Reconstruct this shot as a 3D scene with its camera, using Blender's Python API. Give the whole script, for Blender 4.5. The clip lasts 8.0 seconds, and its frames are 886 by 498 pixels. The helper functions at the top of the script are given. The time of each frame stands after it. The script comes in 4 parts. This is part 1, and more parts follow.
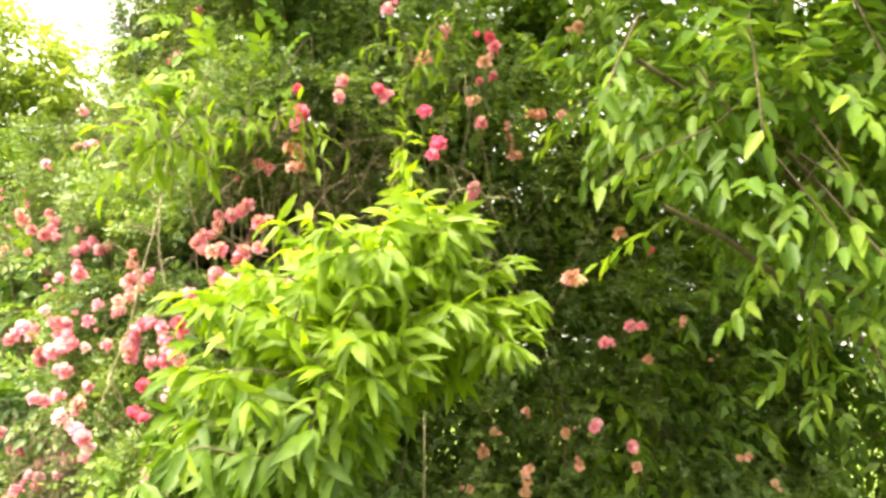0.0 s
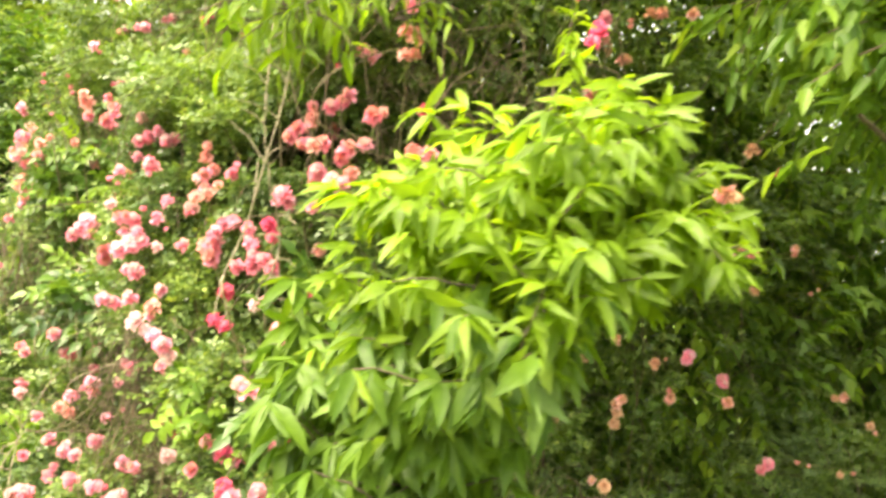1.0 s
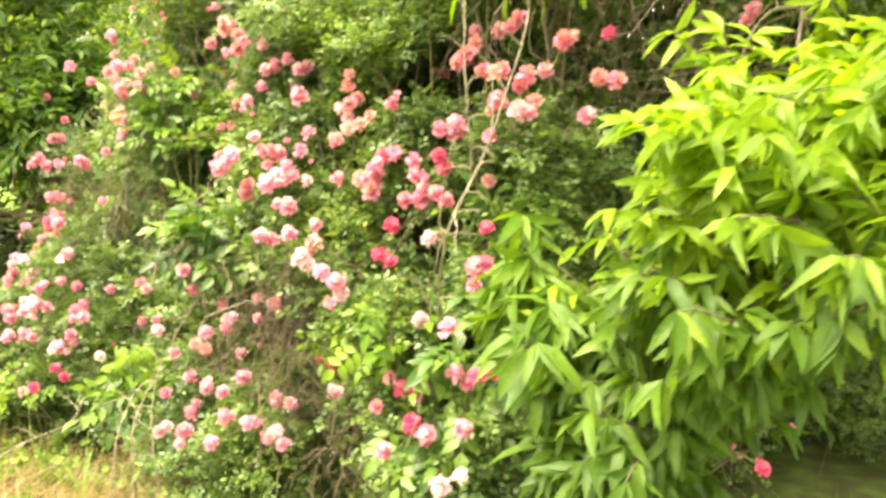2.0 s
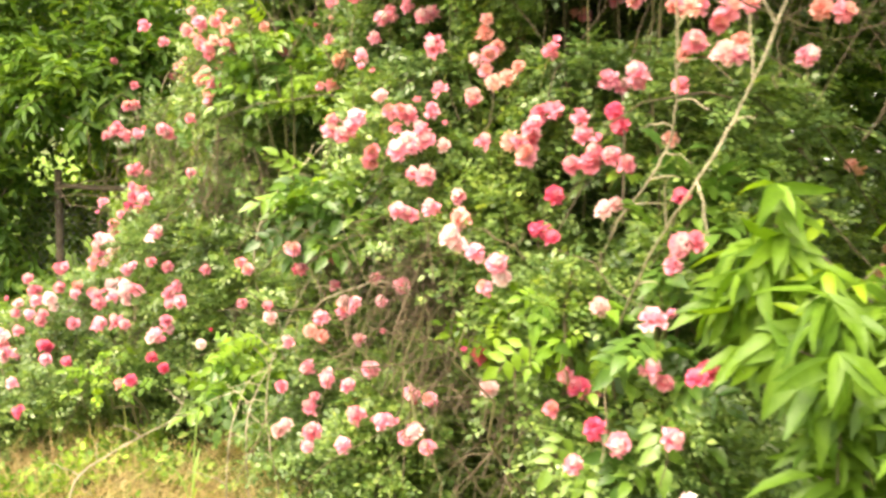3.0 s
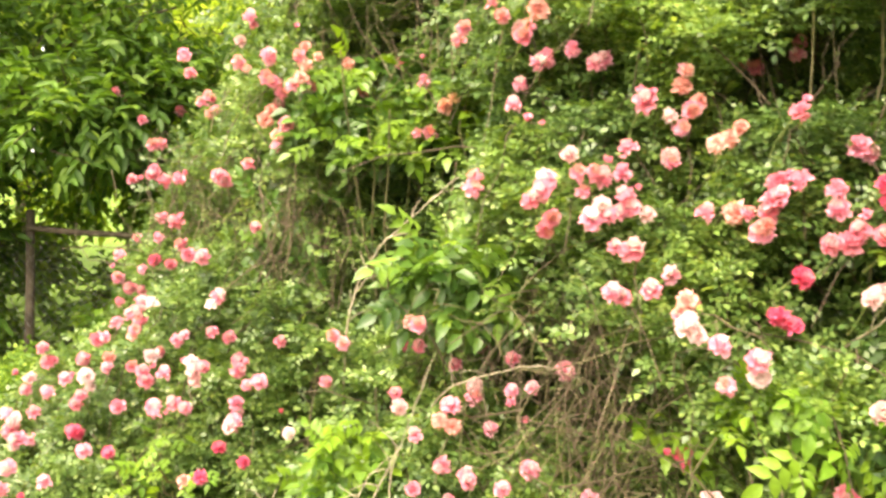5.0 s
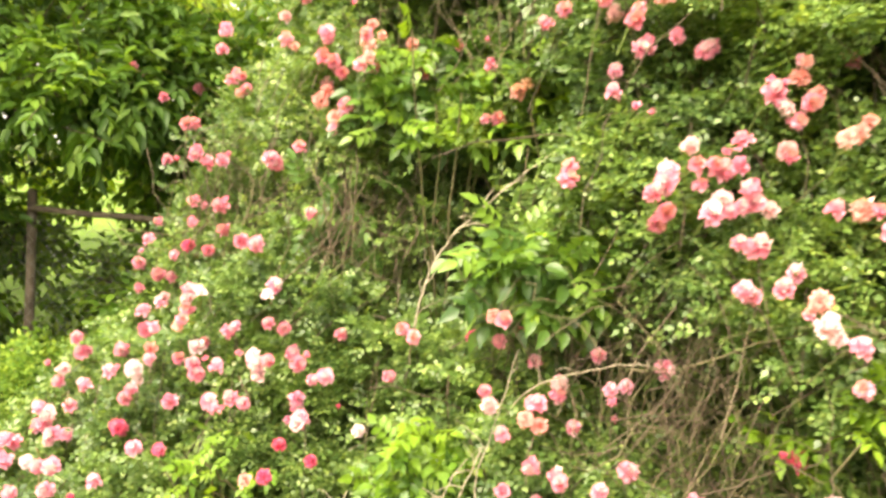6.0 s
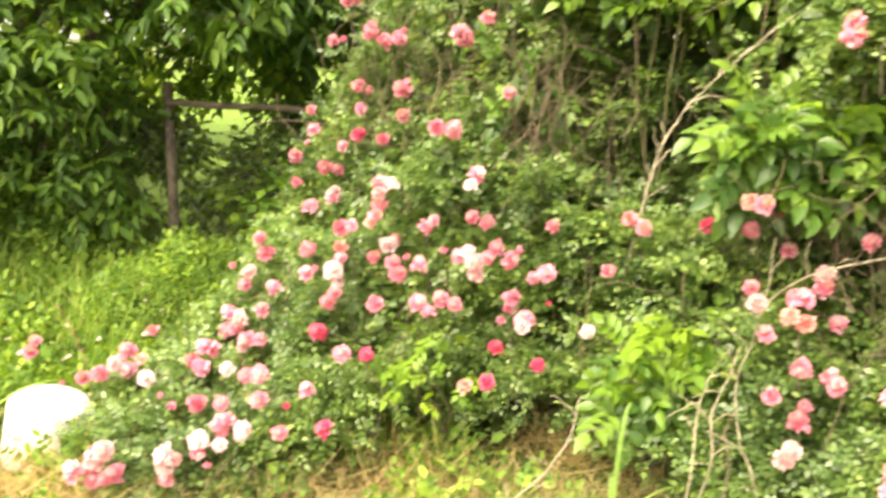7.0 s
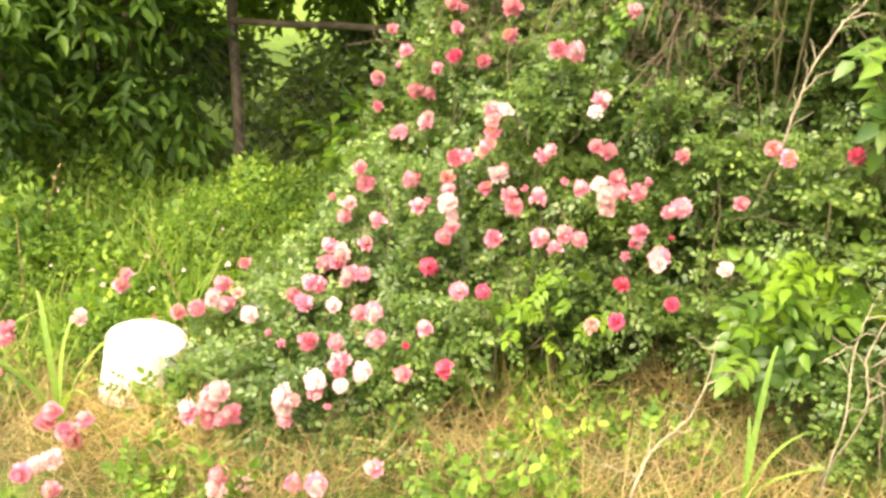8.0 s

################

§ **What you have to do**: Repeat the lines above exactly, and keep every picture out.

§ **The solution**:
Reconstruct this shot as a 3D scene with its camera, using Blender's Python API. Give the whole script, for Blender 4.5. The clip lasts 8.0 seconds, and its frames are 886 by 498 pixels. The helper functions at the top of the script are given. The time of each frame stands after it. The script comes in 4 parts. This is part 1, and more parts follow.
0.0 s
1.0 s
2.0 s
3.0 s
5.0 s
6.0 s
7.0 s
8.0 s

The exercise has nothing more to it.